That's going to weigh what? About 75 lbs? If you don't mind portaging it, you'll be happy. I've got a 1950 Yankee 16', and it's a bear for me to portage... Love to paddle it, but it's heavy. Much prefer using a borrowed 15' 1944 OT 50#er for solo trips. Makes a world of difference.
Capacity-wise, you're good for a couple weeks of supplies at 16'. Can't speak to it's particular handling characteristics, as I'm not that smart on hull shapes.
Same comment as Seeker. There are 65 or so MILES of portages on the NFCT if you plan on a through paddle, and that is if you single carry.That would be almost 200 miles if you double carry. There is a lot of upstream paddling that often gets lined or portaged also. A lot of it is cart freindly but not all. I think I have read every blog of the thru paddlers on the NFCT and you can learn a lot by doing that if you haven't already. It is a trip I have thought of doing but that is TOO much walking carrying loads for my old knees. Good luck with the planning.

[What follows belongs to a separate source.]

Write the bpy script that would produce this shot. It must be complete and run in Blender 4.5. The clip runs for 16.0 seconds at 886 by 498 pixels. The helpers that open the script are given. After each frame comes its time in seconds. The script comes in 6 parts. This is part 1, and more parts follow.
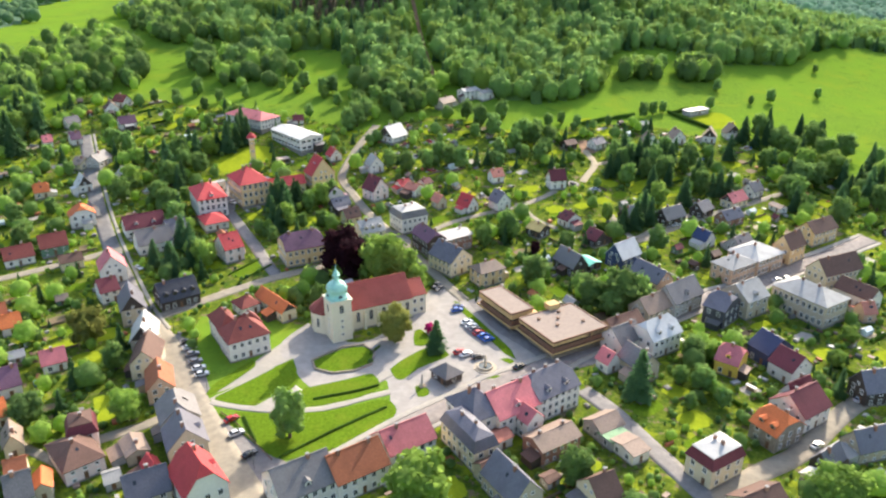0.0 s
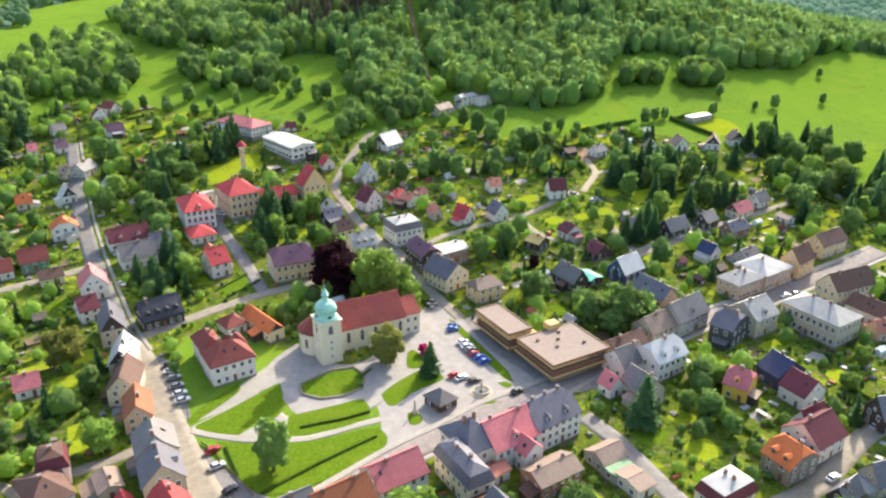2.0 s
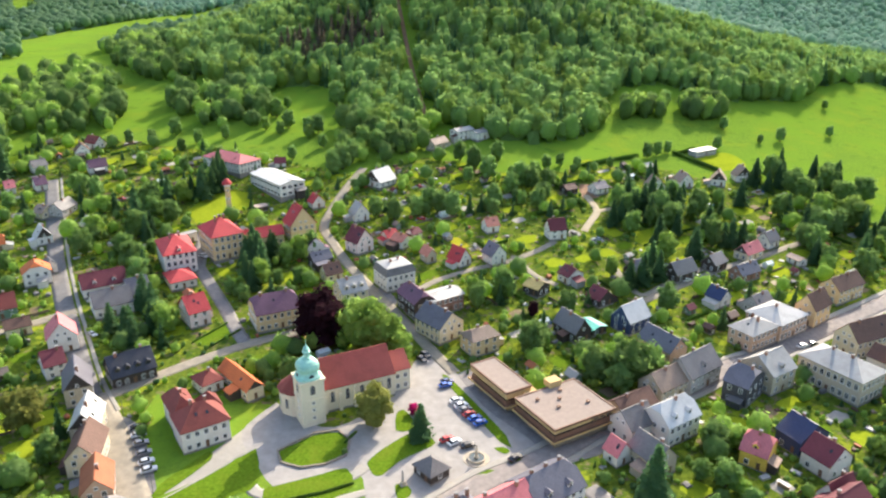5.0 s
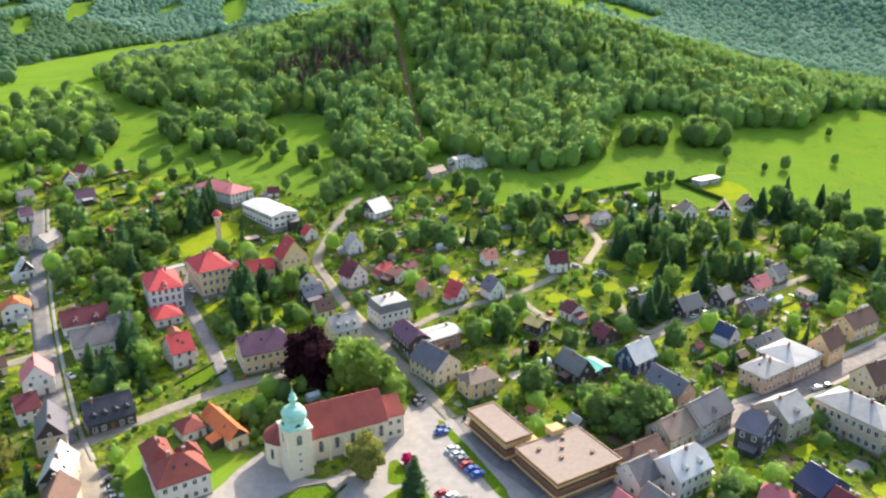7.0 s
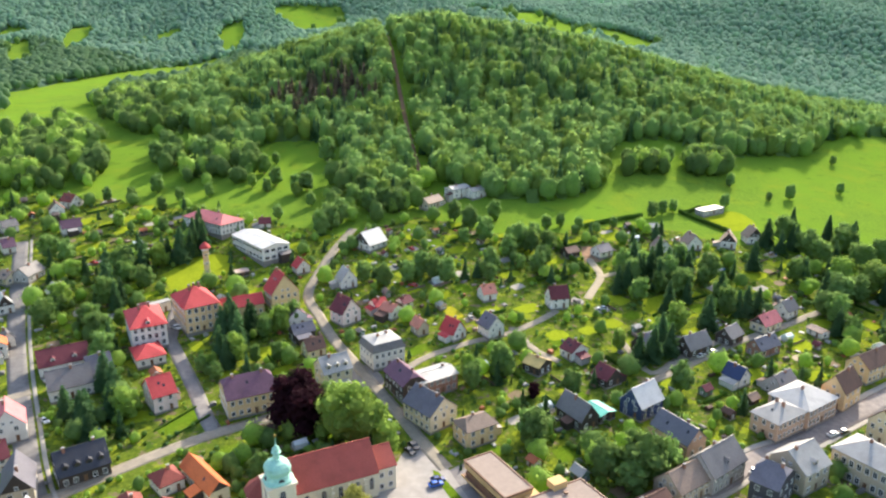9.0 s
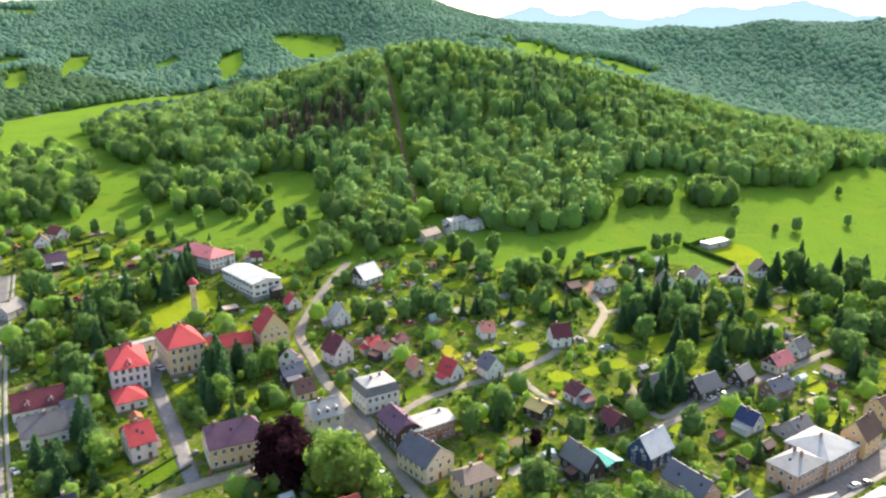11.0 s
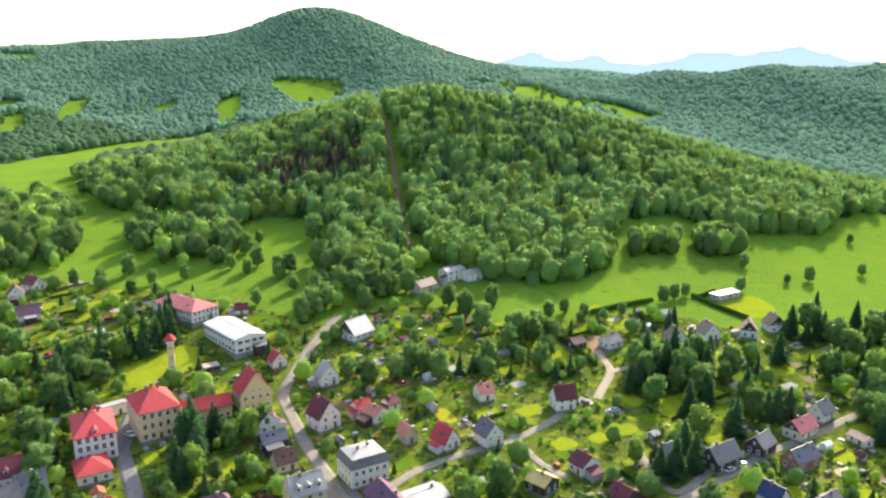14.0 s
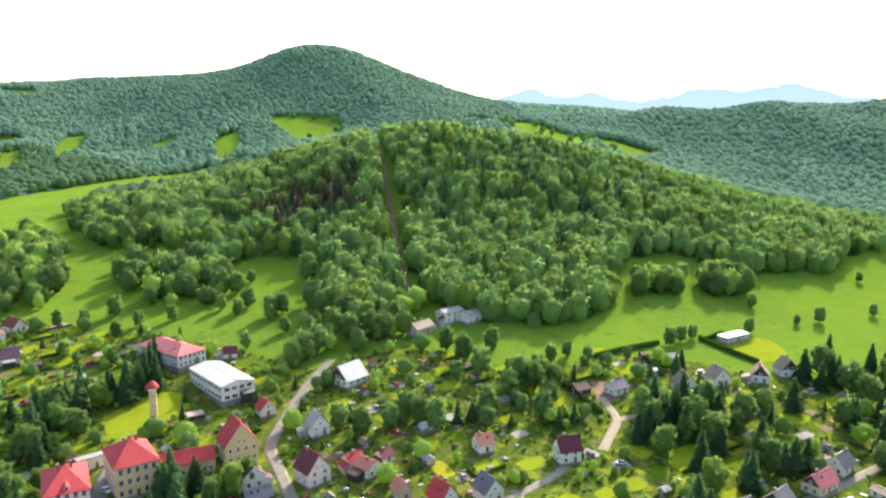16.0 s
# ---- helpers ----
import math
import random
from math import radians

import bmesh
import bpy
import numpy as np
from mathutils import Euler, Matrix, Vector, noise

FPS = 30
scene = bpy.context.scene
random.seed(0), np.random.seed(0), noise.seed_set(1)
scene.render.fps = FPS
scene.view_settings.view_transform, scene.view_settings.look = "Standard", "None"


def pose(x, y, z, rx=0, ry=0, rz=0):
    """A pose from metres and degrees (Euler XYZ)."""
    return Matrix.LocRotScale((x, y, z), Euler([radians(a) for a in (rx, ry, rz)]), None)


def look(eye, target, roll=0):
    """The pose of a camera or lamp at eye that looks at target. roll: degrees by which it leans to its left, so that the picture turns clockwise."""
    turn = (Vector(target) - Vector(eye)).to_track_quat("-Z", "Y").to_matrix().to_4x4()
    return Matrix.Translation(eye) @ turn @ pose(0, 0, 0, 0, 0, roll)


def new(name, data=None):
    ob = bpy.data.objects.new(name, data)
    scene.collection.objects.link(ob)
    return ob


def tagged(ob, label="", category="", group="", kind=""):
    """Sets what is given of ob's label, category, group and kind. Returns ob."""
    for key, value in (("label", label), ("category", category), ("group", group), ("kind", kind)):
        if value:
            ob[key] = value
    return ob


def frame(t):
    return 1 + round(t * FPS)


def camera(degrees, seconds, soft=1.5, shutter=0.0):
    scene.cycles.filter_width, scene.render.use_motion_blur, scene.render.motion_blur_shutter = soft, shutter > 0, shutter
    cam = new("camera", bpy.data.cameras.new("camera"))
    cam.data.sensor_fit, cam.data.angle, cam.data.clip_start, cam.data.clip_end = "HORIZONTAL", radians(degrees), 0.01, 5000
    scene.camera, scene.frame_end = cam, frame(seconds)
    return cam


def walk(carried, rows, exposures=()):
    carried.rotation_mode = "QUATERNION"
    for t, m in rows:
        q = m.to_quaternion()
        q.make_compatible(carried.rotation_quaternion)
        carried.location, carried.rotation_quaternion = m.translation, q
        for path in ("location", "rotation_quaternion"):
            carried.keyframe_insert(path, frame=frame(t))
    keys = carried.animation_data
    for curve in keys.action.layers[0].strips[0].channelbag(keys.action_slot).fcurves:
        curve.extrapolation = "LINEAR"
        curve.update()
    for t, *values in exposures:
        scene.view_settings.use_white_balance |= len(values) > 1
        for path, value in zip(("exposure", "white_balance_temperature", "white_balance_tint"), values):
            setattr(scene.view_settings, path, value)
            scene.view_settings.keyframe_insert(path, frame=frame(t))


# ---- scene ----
cam = camera(60.78, 16.0, soft=2.3)
PATH = [
    (0.0, pose(0.00, 0.00, 125.00, 66.88, -0.03, 2.14)),
    (0.5, pose(0.29, 3.12, 125.05, 66.90, -0.00, 2.12)),
    (1.0, pose(0.59, 6.24, 125.08, 66.91, 0.00, 2.10)),
    (1.5, pose(0.89, 9.38, 125.11, 66.94, 0.03, 2.09)),
    (2.0, pose(1.18, 12.50, 125.13, 66.99, 0.04, 2.07)),
    (2.5, pose(1.44, 15.64, 125.14, 67.15, 0.05, 2.05)),
    (3.0, pose(1.70, 18.76, 125.17, 67.36, 0.05, 2.04)),
    (3.5, pose(1.98, 21.90, 125.22, 67.60, 0.08, 2.02)),
    (4.0, pose(2.28, 25.02, 125.29, 68.05, 0.07, 2.03)),
    (6.5, pose(3.32, 40.45, 125.42, 70.28, 0.09, 1.97)),
    (7.0, pose(3.55, 43.63, 125.53, 70.73, 0.10, 1.98)),
    (7.5, pose(3.75, 46.85, 125.64, 71.16, 0.08, 1.96)),
    (8.0, pose(3.91, 50.07, 125.72, 71.59, 0.05, 1.95)),
    (8.5, pose(4.01, 53.27, 125.82, 72.04, 0.03, 1.92)),
    (9.0, pose(4.09, 56.46, 125.92, 72.51, 0.00, 1.90)),
    (11.5, pose(4.71, 72.63, 125.43, 75.11, -0.01, 1.83)),
    (12.0, pose(4.92, 75.90, 125.38, 75.62, -0.01, 1.83)),
    (12.5, pose(5.15, 79.19, 125.34, 76.13, -0.02, 1.84)),
    (13.0, pose(5.35, 82.52, 125.28, 76.65, -0.07, 1.84)),
    (13.5, pose(5.50, 85.86, 125.21, 77.20, -0.06, 1.83)),
    (14.0, pose(5.63, 89.22, 125.13, 77.76, -0.09, 1.83)),
    (14.5, pose(5.75, 92.59, 125.07, 78.47, -0.08, 1.82)),
    (15.0, pose(5.86, 95.93, 125.02, 79.24, -0.09, 1.82)),
    (15.5, pose(5.98, 99.23, 125.00, 80.01, -0.08, 1.80)),
    (16.0, pose(6.09, 102.50, 125.00, 80.41, -0.09, 1.78)),
]
walk(cam, PATH)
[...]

I like wood canvas canoes, and I admire your desire to use one for your planned NFCT thru paddle. I am presently helping a friend restore an OCTA and I think they are a fine canoe, unfortunately I have never paddled one.
Sometimes finding the right canoe at the right price when you need one can be a problem, especially if you want to use a wood canvas canoe.
If I was going to thru paddle the NFCT with a wood canvas canoe, I would use my 15' Chestnut Chum or have a 15' canoe built just for the trip, if I didn't have the Chum already.
Resupply on the NFCT is pretty easy from what I have gathered, you pass through towns and that is where you can resupply regularly. No need for heavy food packs, so no need for a big canoe. 16' is fine for a solo tripper (I used a 16' Chestnut Pal for many years solo), but my trips where never more than 2 weeks. I think your trip will be around 7 weeks, the OCTA will probably start out around 70-75lbs., and after some rain, depending on how much, it will gain some weight.
You have some pretty long portages on the trail, not all are wheel-able so that big heavy canoe could be a problem.
On the other hand, the OCTA at 16' would float high for poling upstream or going down bony streams and rivers, which could be a big plus. If aesthetics are of some importance, it would be a beauty out there on the trail.
If you think you could handle the weight from the get go, then maybe a water-proof canoe cover for those rainy days would help. I have used them, I made one from the floor of a worn out Timberline tent and it was great. Kept me warm, kept my gear dry, and most of all, kept the canoe dry and not water logged.
It made rainy days bearable.
Also, the condition of the canvas on the canoe is important. I would say it should be a fairly new canvas and I would pass on adding a keel, they are leak waiting to happen. I doubt if a keel would hold up for that long a trip without leakage and a serious weight gain. (imho)
A new canvas, some duct tape and some cain to repair the seat which will probably not hold up. A wood canvas canoe on the trail in good shape is nice, a wood canvas canoe with a duct taped seat half way thru sends the wrong message, again imho.
Thanks, folks, you are re-affirming my thoughts. Robin hit the real problem right on the head....finding the right boat in the shirt window I have to prepare for this trip. Funding, in approved, will be announce February 21 and released a few days later. I've found no one that can begin a build on March 1 and complete the project by early June. My first choice would be to have a Cheemaun built. I'm keeping my eyes open for a Pal or 50-lb.
As relating to the cane canoe seats: After I read the above, a memory slowly came to mind. Gil Gilpatrick in his book "Building Outdoor Gear" talks about how real cane isn't the best for canoe seats; in damp weather (what other kind is there for a canoe seat?) the natural stuff stretches and upon drying won't come back tight again. What he uses is a plastic kind of cane. Impervious to moisture and much stronger. In the back of the book he lists suppliers and at least two offer the plastic cane.
He's got a whole chapter on how to do caning and several projects using the idea. (a packboard and several seats) I like his book.
I have laced several seats using synthetic snow shoe lacing. The neoprene covering looks traditional and the nylon core keeps stretch to a minimum, and it doesn't absorb water. Makes for a very comfortable seat that lasts a long time.